Your objective: Repeat the material verbatim and drop the pictures.

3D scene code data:

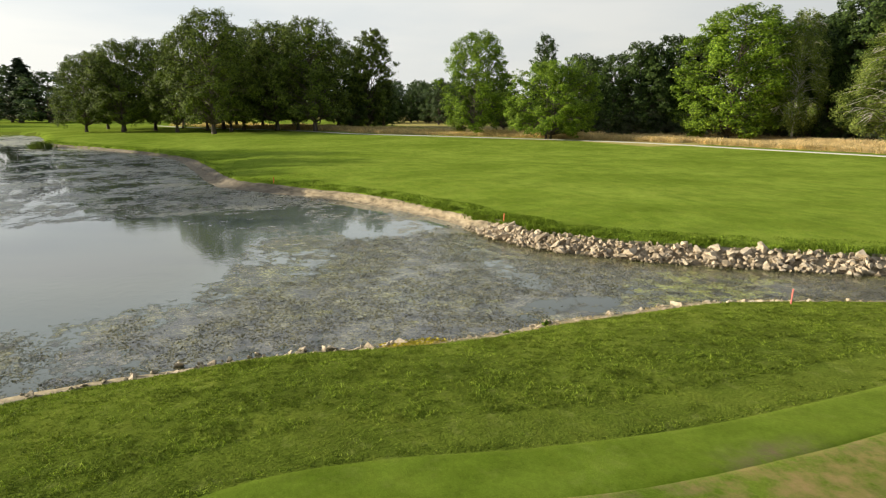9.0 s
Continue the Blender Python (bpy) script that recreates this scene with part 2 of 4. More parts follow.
M_BLADES = blade_material("rough_blades", (0.120, 0.180, 0.019), (0.262, 0.330, 0.046), 0.22, 1.3, 0.45, 0.85, gloss=0.02)
M_BANK = blade_material("uncut_bank_blades", (0.085, 0.140, 0.014), (0.240, 0.325, 0.040), 0.25, 1.2, 0.45, 0.8, gloss=0.02)
M_MEADOW = blade_material("meadow_blades", (0.105, 0.130, 0.030), (0.300, 0.290, 0.085), 0.4, 0.22, 0.5)
M_SEED = blade_material("seeding_stalks", (0.17, 0.14, 0.10), (0.36, 0.31, 0.24), 0.3)
M_REED = blade_material("bank_blades", (0.05, 0.085, 0.015), (0.13, 0.17, 0.035), 0.3)
M_STRAW = blade_material("straw_blades", (0.49, 0.360, 0.185), (0.88, 0.680, 0.40), 0.35)
M_LEAF_OAK = blade_material("oak_leaves", (0.026, 0.048, 0.008), (0.190, 0.248, 0.034), 0.16, 0.55, 0.45)
# green greyed and lifted: haze over the backlit groves is in this colour
M_LEAF_HAZED = blade_material("hazed_alder_leaves", (0.086, 0.129, 0.078), (0.160, 0.228, 0.125), 0.50, shine=(1.18, 1.25, 0.90), gloss=0.2)
M_LEAF_UNDER = blade_material("undergrowth_leaves", (0.045, 0.063, 0.034), (0.115, 0.146, 0.072), 0.3)
M_LEAF_WOOD = blade_material("woodland_leaves", (0.016, 0.034, 0.009), (0.112, 0.172, 0.036), 0.14, 0.55, 0.42)
M_LEAF_LIGHT = blade_material("maple_leaves", (0.045, 0.095, 0.009), (0.265, 0.385, 0.034), 0.24, 0.6, 0.5)
M_LEAF_BIRCH = blade_material("birch_leaves", (0.085, 0.120, 0.026), (0.270, 0.325, 0.075), 0.3, 0.8, 0.6)
M_LEAF_FAR = blade_material("far_leaves", (0.045, 0.078, 0.032), (0.110, 0.155, 0.060), 0.25)
M_YELLOW = blade_material("yellow_petals", (0.35, 0.30, 0.03), (0.62, 0.50, 0.05), 0.2)
M_WEED = blade_material("pond_weed", (0.060, 0.057, 0.024), (0.270, 0.245, 0.100), 0.1, 1.6, 0.30, gloss=0.5)
M_WEED_DARK = blade_material("emergent_weed", (0.040, 0.036, 0.024), (0.150, 0.135, 0.085), 0.1, 0.6, 0.4)
M_NEEDLE = blade_material("conifer_needles", (0.018, 0.032, 0.016), (0.045, 0.070, 0.028), 0.1)


def bark_material(name, low, high, scale=3.0):
    m, n, l, p = material(name)
    f = noise_node(n, l, scale, 6, 0.65, (1, 1, 0.25))
    l.new(ramp(n, l, f, [(0.3, low), (0.7, high)]), p.inputs["Base Color"])
    p.inputs["Roughness"].default_value = 0.9
    bump(n, l, p, f, 0.8, 0.06)
    return m


M_BARK = bark_material("bark", (0.045, 0.035, 0.026), (0.13, 0.105, 0.08))
M_BIRCH_BARK = bark_material("pale_bark", (0.16, 0.14, 0.12), (0.62, 0.58, 0.52), 6)


def stone_material(name="pale_stone", shade=1.0):
    m, n, l, p = material(name)
    f = noise_node(n, l, 5, 7, 0.65)
    col = ramp(n, l, f, [(at, tuple(shade * c for c in col)) for at, col in ((0.25, (0.32, 0.255, 0.175)), (0.55, (0.58, 0.485, 0.36)), (0.8, (0.76, 0.66, 0.52)))])
    o = n.new("ShaderNodeObjectInfo")
    tone = ramp(n, l, o.outputs["Random"], [(0.0, (0.50, 0.47, 0.43)), (0.5, (0.95, 0.92, 0.88)), (1.0, (1.0, 0.98, 0.96))])
    col = mix(n, l, 1.0, col, tone, "MULTIPLY")
    place = n.new("ShaderNodeNewGeometry")      # slime on what the water wets
    up = n.new("ShaderNodeSeparateXYZ")
    l.new(place.outputs["Position"], up.inputs[0])
    above = math_node(n, l, "ADD", math_node(n, l, "SUBTRACT", up.outputs["Z"], -1.40), math_node(n, l, "MULTIPLY", math_node(n, l, "SUBTRACT", noise_node(n, l, 3, 4, 0.6), 0.5), 0.12))
    wet = ramp(n, l, above, [(0.03, grey(0.85)), (0.10, grey(0))])
    l.new(mix(n, l, wet, col, (0.075, 0.070, 0.030)), p.inputs["Base Color"])
    p.inputs["Roughness"].default_value = 0.85
    bump(n, l, p, noise_node(n, l, 18, 6, 0.7), 0.7, 0.03)
    return m


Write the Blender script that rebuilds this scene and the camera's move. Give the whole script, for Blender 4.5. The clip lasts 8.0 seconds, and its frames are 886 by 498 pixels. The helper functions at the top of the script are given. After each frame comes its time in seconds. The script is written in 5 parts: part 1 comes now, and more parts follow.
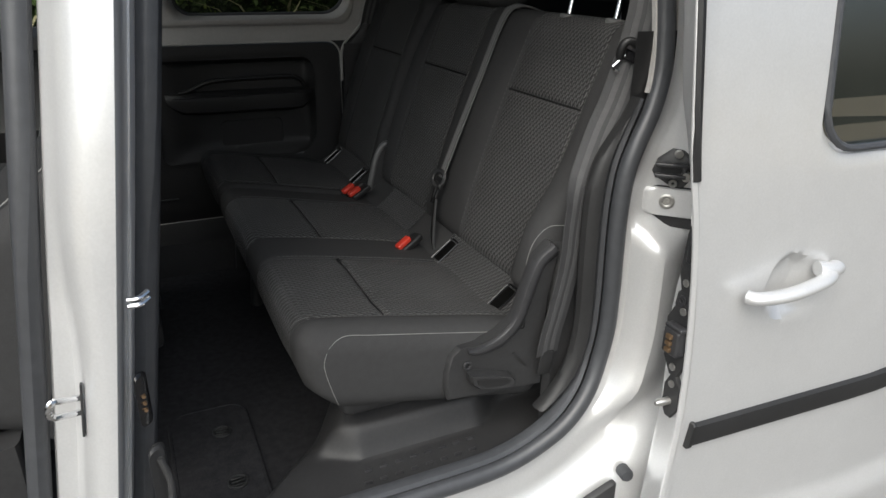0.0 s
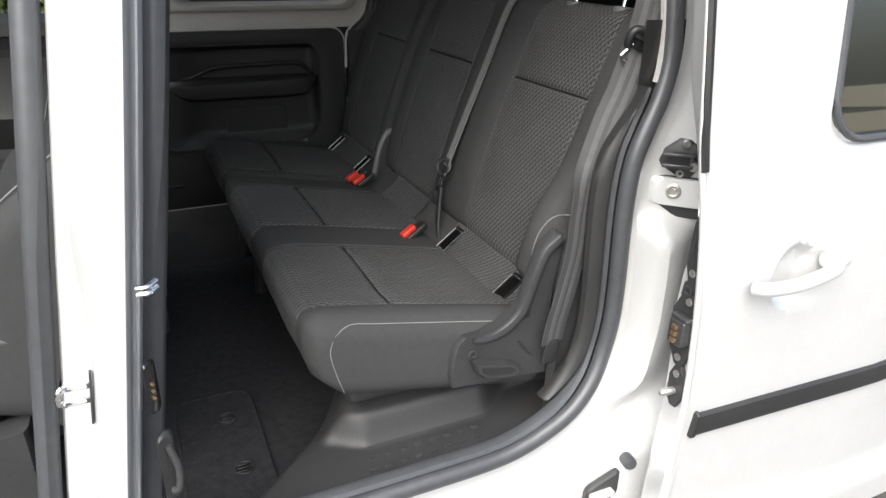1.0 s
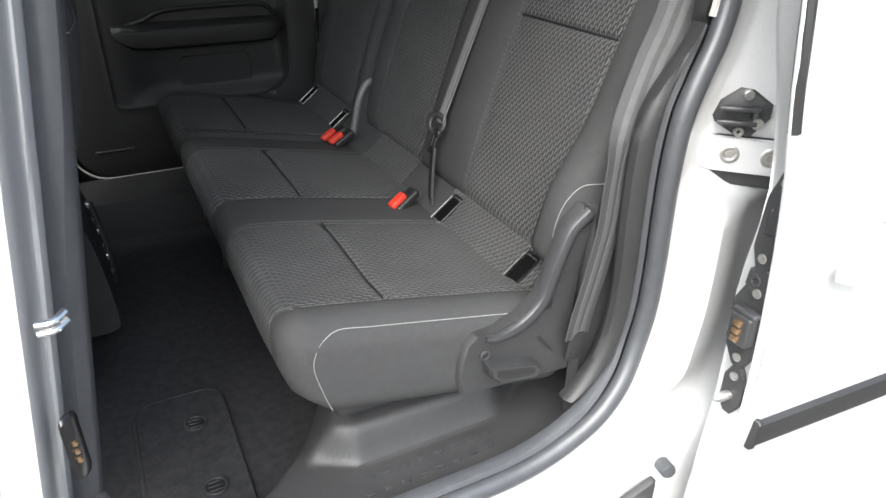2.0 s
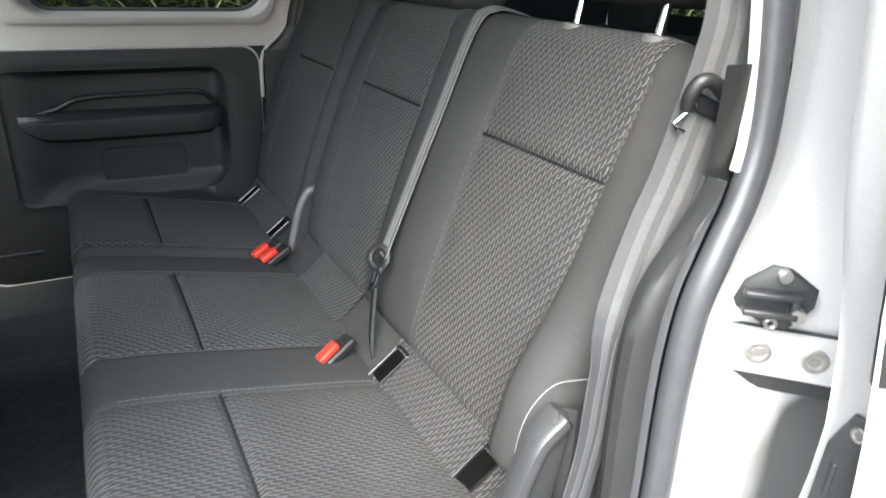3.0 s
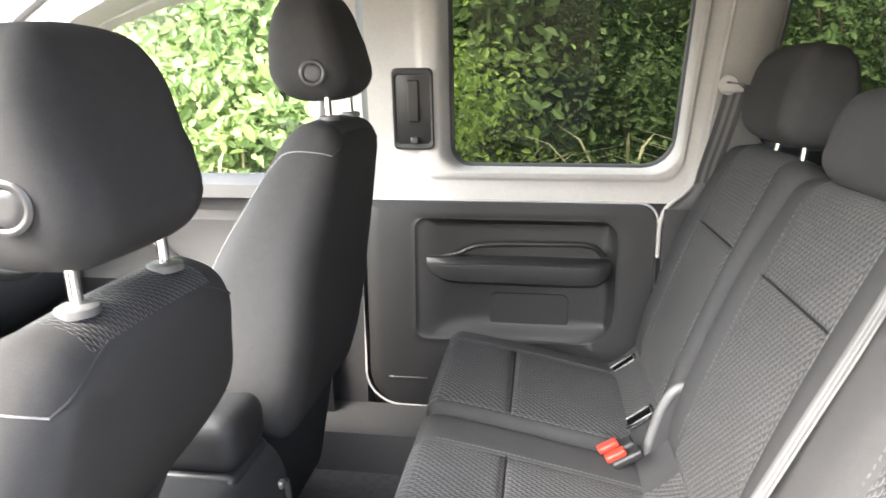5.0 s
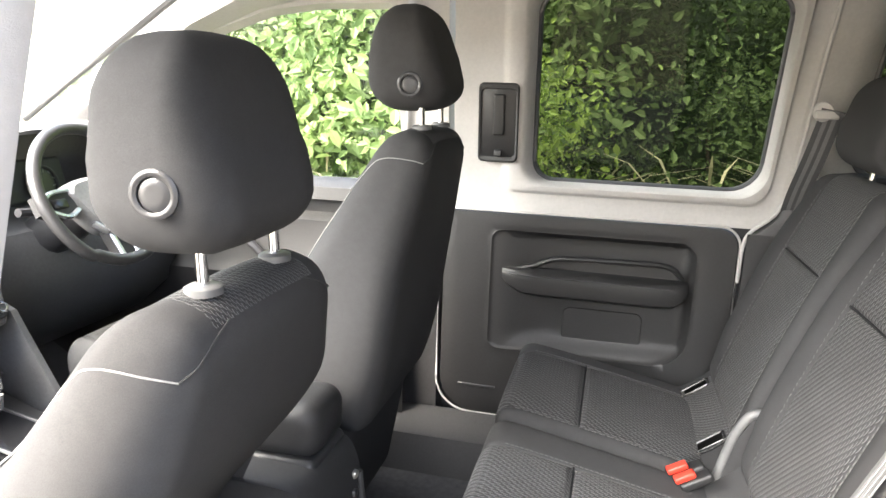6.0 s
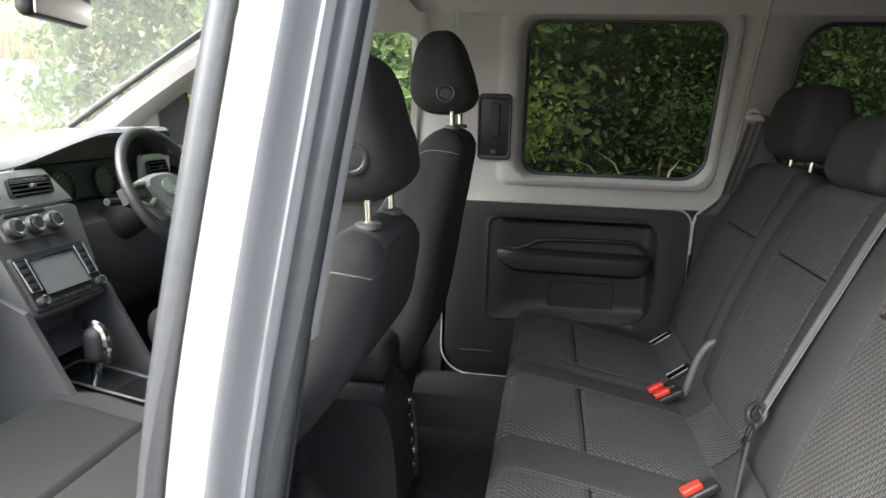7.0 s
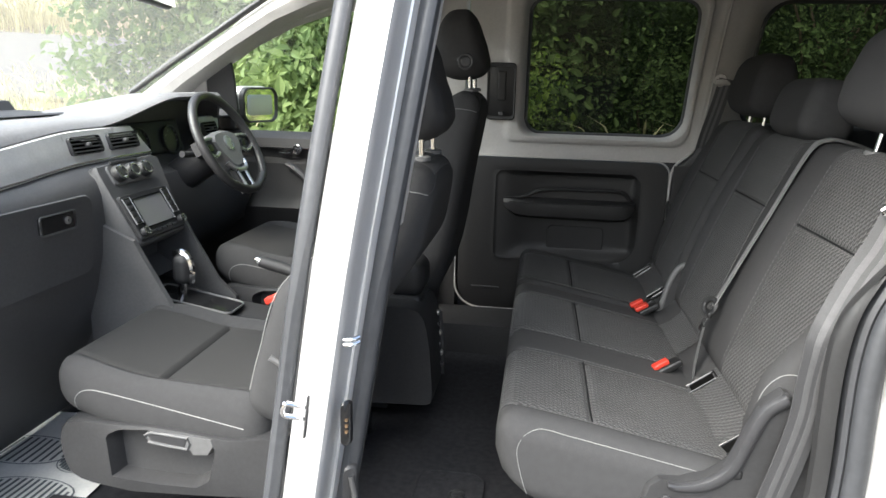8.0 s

Final answer:
9.0 s
Continue the Blender Python (bpy) script that recreates this scene with part 2 of 4. More parts follow.
M_BLADES = blade_material("rough_blades", (0.120, 0.180, 0.019), (0.262, 0.330, 0.046), 0.22, 1.3, 0.45, 0.85, gloss=0.02)
M_BANK = blade_material("uncut_bank_blades", (0.085, 0.140, 0.014), (0.240, 0.325, 0.040), 0.25, 1.2, 0.45, 0.8, gloss=0.02)
M_MEADOW = blade_material("meadow_blades", (0.105, 0.130, 0.030), (0.300, 0.290, 0.085), 0.4, 0.22, 0.5)
M_SEED = blade_material("seeding_stalks", (0.17, 0.14, 0.10), (0.36, 0.31, 0.24), 0.3)
M_REED = blade_material("bank_blades", (0.05, 0.085, 0.015), (0.13, 0.17, 0.035), 0.3)
M_STRAW = blade_material("straw_blades", (0.49, 0.360, 0.185), (0.88, 0.680, 0.40), 0.35)
M_LEAF_OAK = blade_material("oak_leaves", (0.026, 0.048, 0.008), (0.190, 0.248, 0.034), 0.16, 0.55, 0.45)
# green greyed and lifted: haze over the backlit groves is in this colour
M_LEAF_HAZED = blade_material("hazed_alder_leaves", (0.086, 0.129, 0.078), (0.160, 0.228, 0.125), 0.50, shine=(1.18, 1.25, 0.90), gloss=0.2)
M_LEAF_UNDER = blade_material("undergrowth_leaves", (0.045, 0.063, 0.034), (0.115, 0.146, 0.072), 0.3)
M_LEAF_WOOD = blade_material("woodland_leaves", (0.016, 0.034, 0.009), (0.112, 0.172, 0.036), 0.14, 0.55, 0.42)
M_LEAF_LIGHT = blade_material("maple_leaves", (0.045, 0.095, 0.009), (0.265, 0.385, 0.034), 0.24, 0.6, 0.5)
M_LEAF_BIRCH = blade_material("birch_leaves", (0.085, 0.120, 0.026), (0.270, 0.325, 0.075), 0.3, 0.8, 0.6)
M_LEAF_FAR = blade_material("far_leaves", (0.045, 0.078, 0.032), (0.110, 0.155, 0.060), 0.25)
M_YELLOW = blade_material("yellow_petals", (0.35, 0.30, 0.03), (0.62, 0.50, 0.05), 0.2)
M_WEED = blade_material("pond_weed", (0.060, 0.057, 0.024), (0.270, 0.245, 0.100), 0.1, 1.6, 0.30, gloss=0.5)
M_WEED_DARK = blade_material("emergent_weed", (0.040, 0.036, 0.024), (0.150, 0.135, 0.085), 0.1, 0.6, 0.4)
M_NEEDLE = blade_material("conifer_needles", (0.018, 0.032, 0.016), (0.045, 0.070, 0.028), 0.1)


def bark_material(name, low, high, scale=3.0):
    m, n, l, p = material(name)
    f = noise_node(n, l, scale, 6, 0.65, (1, 1, 0.25))
    l.new(ramp(n, l, f, [(0.3, low), (0.7, high)]), p.inputs["Base Color"])
    p.inputs["Roughness"].default_value = 0.9
    bump(n, l, p, f, 0.8, 0.06)
    return m


M_BARK = bark_material("bark", (0.045, 0.035, 0.026), (0.13, 0.105, 0.08))
M_BIRCH_BARK = bark_material("pale_bark", (0.16, 0.14, 0.12), (0.62, 0.58, 0.52), 6)


def stone_material(name="pale_stone", shade=1.0):
    m, n, l, p = material(name)
    f = noise_node(n, l, 5, 7, 0.65)
    col = ramp(n, l, f, [(at, tuple(shade * c for c in col)) for at, col in ((0.25, (0.32, 0.255, 0.175)), (0.55, (0.58, 0.485, 0.36)), (0.8, (0.76, 0.66, 0.52)))])
    o = n.new("ShaderNodeObjectInfo")
    tone = ramp(n, l, o.outputs["Random"], [(0.0, (0.50, 0.47, 0.43)), (0.5, (0.95, 0.92, 0.88)), (1.0, (1.0, 0.98, 0.96))])
    col = mix(n, l, 1.0, col, tone, "MULTIPLY")
    place = n.new("ShaderNodeNewGeometry")      # slime on what the water wets
    up = n.new("ShaderNodeSeparateXYZ")
    l.new(place.outputs["Position"], up.inputs[0])
    above = math_node(n, l, "ADD", math_node(n, l, "SUBTRACT", up.outputs["Z"], -1.40), math_node(n, l, "MULTIPLY", math_node(n, l, "SUBTRACT", noise_node(n, l, 3, 4, 0.6), 0.5), 0.12))
    wet = ramp(n, l, above, [(0.03, grey(0.85)), (0.10, grey(0))])
    l.new(mix(n, l, wet, col, (0.075, 0.070, 0.030)), p.inputs["Base Color"])
    p.inputs["Roughness"].default_value = 0.85
    bump(n, l, p, noise_node(n, l, 18, 6, 0.7), 0.7, 0.03)
    return m


Write the Blender script that rebuilds this scene and the camera's move. Give the whole script, for Blender 4.5. The clip lasts 8.0 seconds, and its frames are 886 by 498 pixels. The helper functions at the top of the script are given. After each frame comes its time in seconds. The script is written in 5 parts: part 1 comes now, and more parts follow.
0.0 s
1.0 s
2.0 s
3.0 s
5.0 s
6.0 s
7.0 s
8.0 s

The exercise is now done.